Valet Vision is a flexible, open-source automation platform built on the Raspberry Pi. It enables precise control and observation of mobile devices through a combination of computer vision, hardware control, and network-accessible APIs.
At its core, Valet Vision runs an HTTP server on a Raspberry Pi. This server exposes a simple JSON-over-HTTP API to:
- Access the camera feed
- Simulate virtual mouse, keyboard, and stylus inputs
- Capture screenshots and stream live MJPEG video
All requests can be made locally or over the network. The API is platform-agnostic, allowing automation scripts to run:
- Locally on the Valet itself
- On another machine within the same network
🗺️ Architecture diagram: valetnet.dev/overview
Valet Vision uses Linux’s USB Gadget protocol to emulate USB peripherals to a connected mobile device. This includes:
- Virtual touch stylus
- USB keyboard and mouse
- Optional Ethernet gadget mode to share or restrict the Pi’s network access with the mobile device
This allows both input simulation and network configuration of the attached phone or tablet, all via a single USB connection.
- Screenshots can be fetched as
image/jpeg
orimage/png
- A live video stream is available as an MJPEG feed over HTTP
Valet Vision includes:
- OpenCV for computer vision and object detection
- Tesseract OCR for text recognition
These tools allow automation scripts to detect and act on visual UI elements in screenshots.
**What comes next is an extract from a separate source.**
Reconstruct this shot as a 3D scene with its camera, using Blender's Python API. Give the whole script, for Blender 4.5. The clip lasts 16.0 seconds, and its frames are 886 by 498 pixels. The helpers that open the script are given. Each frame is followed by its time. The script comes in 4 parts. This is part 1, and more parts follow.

For more demanding AI workloads, you have options:
- Add the Raspberry Pi AI Kit (GPU accelerator)
- Run ML inference remotely on a more powerful machine
- Use hosted services to offload heavy image processing
Importantly, Valet Vision operates fully offline by default—it does not require or depend on any cloud services.
For full-device automation, Valet Vision can control hardware side buttons (e.g., power, volume up/down) via an optional Push Button Module (PBM):
- PBM actuators are digitally controlled servos
- Connected via Dynamixel Protocol 2.0 over serial from the Pi
- Placement is flexible—PBM arms can be positioned on either side of the device
Support for PBM control via HTTP API is on the roadmap.
🔗 More on the Dynamixel Protocol: emanual.robotis.com
The software that powers Valet Vision is fully open source:
- Core Server: checkbox-server on GitHub
- Python Client: checkbox-client-python
curl -X POST $HOST/api/touch/tap
-H "Content-Type: application/json"
-d '{"x": 0, "y": 0}'
Valet Vision is designed to be adaptable:
- Fully autonomous (all logic and inference on-device)
- Or controlled remotely from any machine on the same network
- No mandatory cloud infrastructure
This makes it ideal for labs, local QA environments, and regulated industries where network control and data locality matter.